E, com o apoio das imagens, o filme enfatiza um olhar de dentro do personagem para seu universo, seu ponto de vista. Observe, por exemplo, seu encantamento diante dos prédios da cidade, enquanto pensa em uma, e nas cores frias de sua casa, enquanto pensa na outra. 

Imagem perfeita, como um momento-chave da projeção, é aquele em que ele transa com a filha do sócio de seu pai. Ela se prepara para sair de seu quarto, corta um plano para ela, corta um plano para ele. Só entram em um mesmo plano quando se beijam de despedida. As bocas mal se colam e já se afastam, sem um contato muito profundo. Ela sai e ele olha para o outro lado da porta, onde está a desejada, no outro lado do prédio. A câmera não mostra o seu ponto de vista. Na verdade, ela pontua Leonard observando, deixando claro subitamente o que ele quer. É elegância do mais respeitoso cinema que aplica a regra do “não fale, mostre”.

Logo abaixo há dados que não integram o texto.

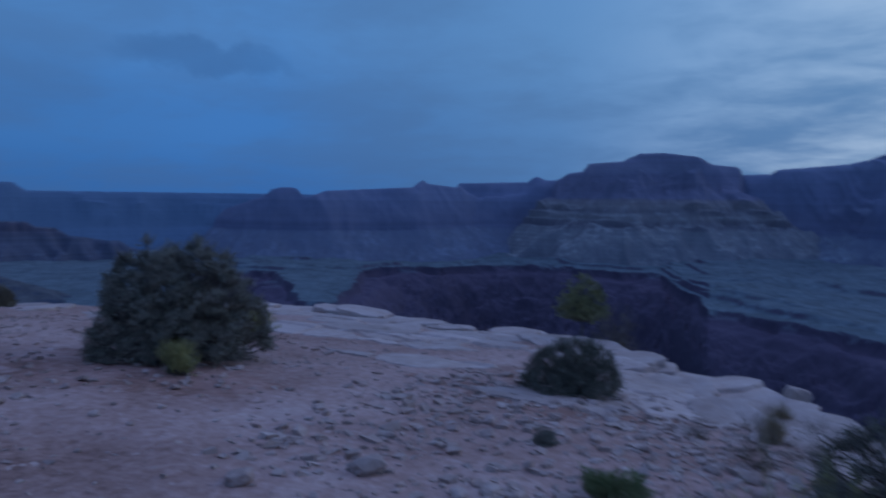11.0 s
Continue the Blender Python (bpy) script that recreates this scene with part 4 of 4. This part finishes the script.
def bedrock(name, outline, lift, seed, label, mat=None, ease=0.7):
    """A sheet of bare layered rock lying in the soil: broken beds a few centimetres thick, with cracks and a sharp outer edge at the rim."""
    xs, ys = [p[0] for p in outline], [p[1] for p in outline]
    X, Y = np.meshgrid(np.arange(min(xs) - 0.5, max(xs) + 0.5, 0.055), np.arange(min(ys) - 0.5, max(ys) + 0.5, 0.055))
    # blocks: each place belongs to the nearest of a scatter of centres
    rng = np.random.default_rng(seed)
    n = int((max(xs) - min(xs) + 1) * (max(ys) - min(ys) + 1) * 1.1)
    cx, cy, ch = rng.uniform(min(xs) - 0.5, max(xs) + 0.5, n), rng.uniform(min(ys) - 0.5, max(ys) + 0.5, n), rng.uniform(-1, 1, n)
    wx, wy = X + 0.10 * fbm(X * 2, Y * 2, 3, seed), Y + 0.10 * fbm(X * 2, Y * 2, 3, seed + 1)
    best, second, high, own = np.full(X.shape, 1e9), np.full(X.shape, 1e9), np.zeros(X.shape), np.zeros(X.shape, int)
    for i, (a, b, c) in enumerate(zip(cx, cy, ch)):
        e = np.hypot(wx - a, (wy - b) * 1.5)
        nearer = e < best
        second = np.where(nearer, best, np.minimum(second, e))
        high, own = np.where(nearer, c, high), np.where(nearer, i, own)
        best = np.minimum(best, e)
    crack = np.clip((second - best) / 0.07, 0, 1)
    inside = signed_distance(wx, wy, outline) + 0.35 * fbm(X * 0.7, Y * 0.7, 4, seed + 2)
    level = lift * np.clip(np.clip(inside / ease - 0.15, -1.5, 0.6) + 0.42 * high, -1.5, 1.4)
    bed = 0.028 * np.floor((level + 0.012 * high) / 0.028 + 0.5)
    rim = signed_distance(wx, wy, RIM) + 0.20 * high + 0.06 * fbm(X * 3, Y * 3, 2, seed + 3)
    ground_z = np.maximum(ground_height(X, Y), point_top(X, Y) - 0.12)
    Z = ground_z + bed + 0.010 * fbm(X * 3.2, Y * 3.2, 4, seed + 4) - 0.06 * (1 - crack) - 0.01
    Z = np.where(rim < -0.16, Z - 0.9 - 0.5 * np.clip(-rim, 0, 2), np.where(rim < -0.02, Z - 0.14, Z))
    Z = np.where(inside < -0.25, np.minimum(Z, ground_height(X, Y) - 0.15), Z)
    thing = new(name)
    rows, cols = X.shape
    verts, grid = np.stack([X, Y, Z], -1).reshape(-1, 3), np.arange(rows * cols).reshape(rows, cols)
    quads = np.stack([grid[:-1, :-1], grid[:-1, 1:], grid[1:, 1:], grid[1:, :-1]], -1).reshape(-1, 4)
    shown = (Z > ground_height(X, Y) - 1.6)[:-1, :-1].ravel()
    whose = own[:-1, :-1].ravel()
    for i in np.unique(whose[shown]):
        mine = quads[whose == i]
        if len(mine) < 12:
            continue
        used, flat = np.unique(mine, return_inverse=True)
        piece = new("slab", quad_mesh("slab", verts[used], flat.reshape(-1, 4), mat or LIMESTONE))
        piece.parent = thing
    return tagged(thing, label, "rock")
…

Essas imagens se transformam e conseguem ser ainda mais delicadas. A mãe observa o retorno do filho com amor, com olhar de quem se preocupa com fidelidade. Ele retribui pedindo mais uma chance, chorando, exigindo solidariedade. Como confirmação, ela segue o acompanhar do filho, mantendo o mesmo enquadramento, revelando a personagem filha do sócio, que o aguarda ansiosamente. É paz na terra de todos os lados. Menos para ele. E sabemos disso.

O que Gray faz é ainda mais arrepiante. Ao falar para Sandra, personagem pura e que representa honestidade nesse universo sofrido do diretor, que a ama e que está chorando por estar feliz, o espectador facilmente se irrita. O diretor, a partir disso, se afasta dos personagens, no intuito de não julgarmos de covarde ou pragmático em sua escolha de enganá-la. 

Amantes é um filme familiar. Já lemos, vivemos, assistimos essa história. A diferença é que os personagens precisam das imagens e de olhares para sobreviver. Quando estão em cena, eles existem e respiram sentimentos reveladores para todos. Isso é forte, é maior que o cinema. É o ser humano reagindo ao fogo pela primeira vez de dentro de uma caverna. Esse, talvez seja, em sua teoria, um dos motivos que qualificam o diretor como um dos melhores atualmente. 

Ele é um Cineasta. Faz imagens, conta histórias, cria dor.